[Indian Unrest by Valentine Chirol]@TWC D-Link book
Indian Unrest

CHAPTER XV
2/16

Is it therefore politic, or, indeed, possible, to leave out of account the Native States, which occupy altogether about one-third of the total area of India and have an aggregate population of over 68 millions, or to ignore the rulers charged with their administration?
The Native States of India vary in size and importance from powerful principalities like the Nizam's State of Hyderabad, with an area of 82,000 miles--nearly equal to that of England and Wales and Scotland--- and a population of over 11 millions, down to diminutive chiefships, smaller than the holdings of a great English landlord.

Distributed throughout the whole length and breadth of the peninsula, they display the same extraordinary variety of races and creeds and castes and languages and customs and traditions as the provinces under the immediate governance of the Viceroy, and their rulers themselves represent almost every phase and aspect of Indian history.

The Princes of Rajputana, headed by the Maharana of Udaipur, with genealogies reaching back into the mythical ages, have handed down to the present day the traditions of Hindu chivalry.

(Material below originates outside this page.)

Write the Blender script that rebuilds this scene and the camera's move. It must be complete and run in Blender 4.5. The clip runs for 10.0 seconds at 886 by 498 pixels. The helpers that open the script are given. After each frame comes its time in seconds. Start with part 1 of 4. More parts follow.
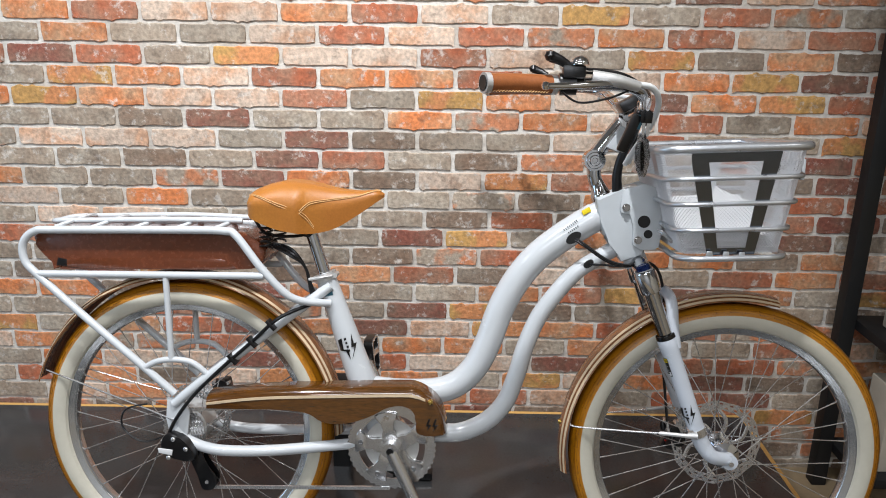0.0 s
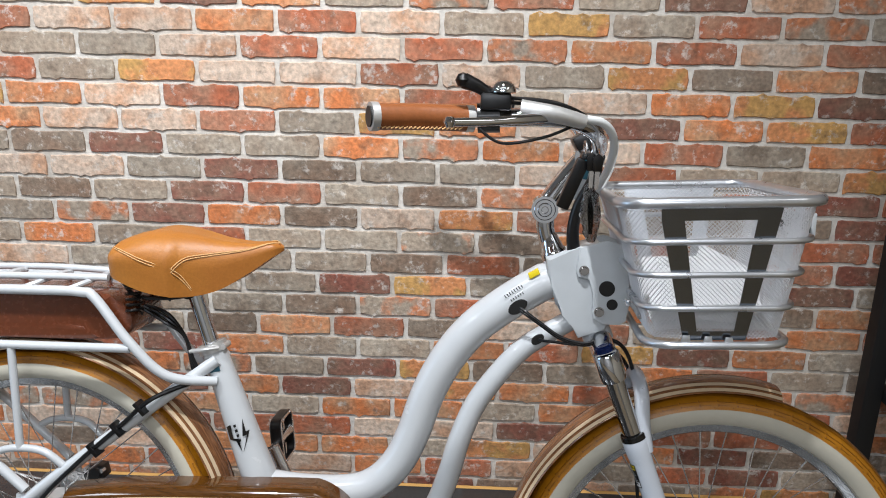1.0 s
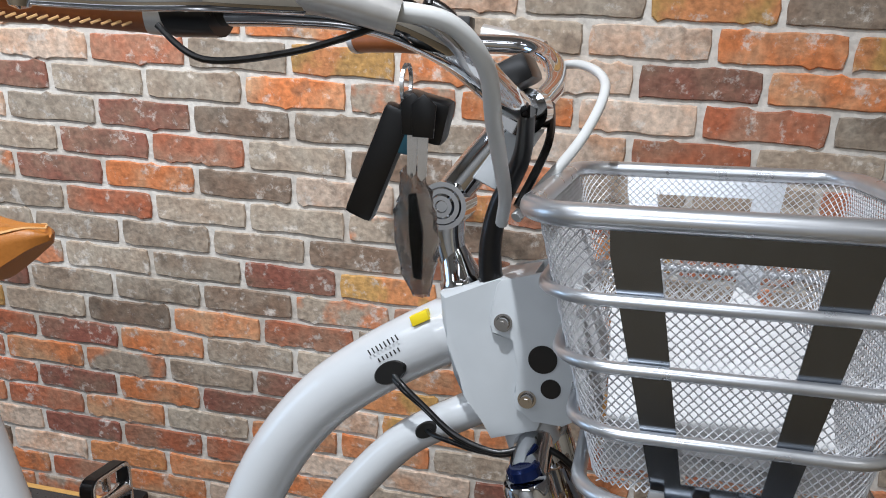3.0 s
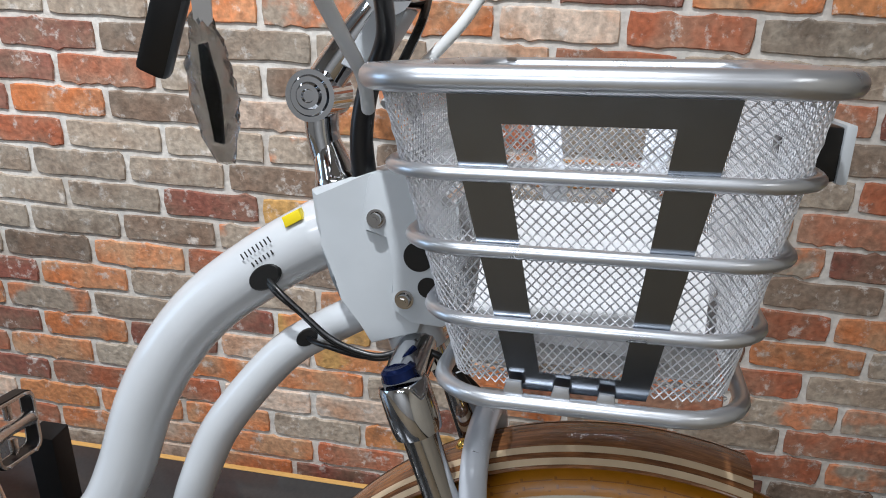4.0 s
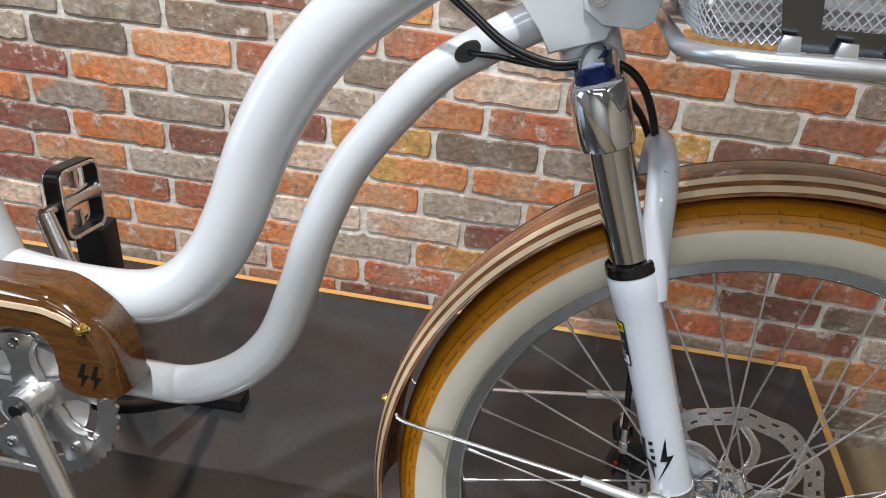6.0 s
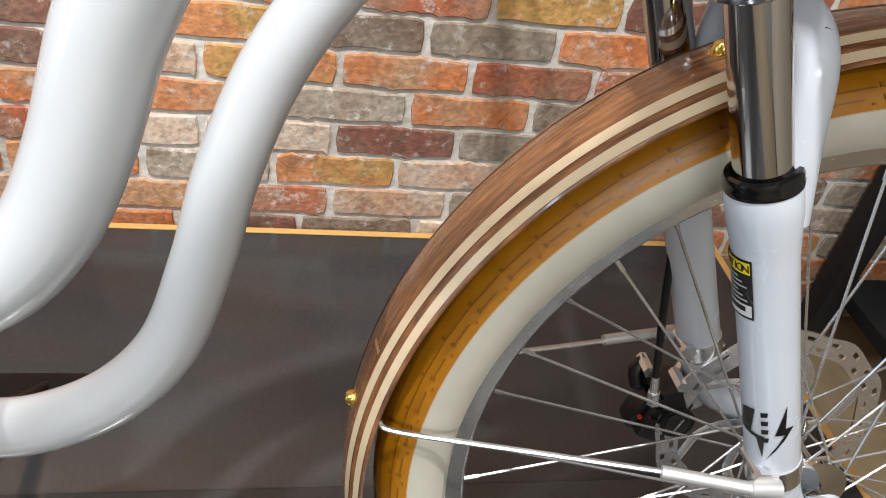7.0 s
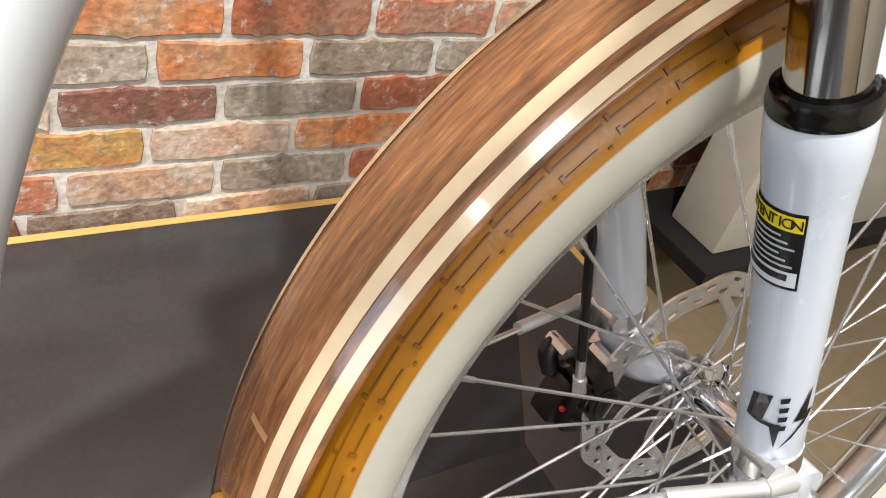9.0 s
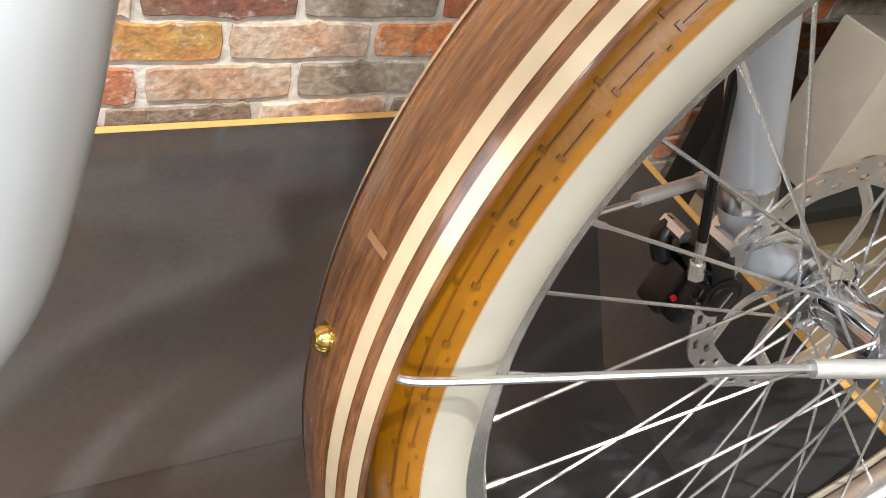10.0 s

In the south of India, the rulers of Mysore and Cochin and Iravancore, who also claim Rajput blood, still personify the subjection of the older Dravidian races to the Aryan invaders from the north.

Mahratta chiefs like Scindia and the Gaekwar date from the great uplifting of the Mahratta power in the eighteenth century, whilst the Maharajah of Kolhapur is a descendant of Shivaji, the first Mahratta chieftain to stem the tide of Mahomedan conquest more than a century earlier.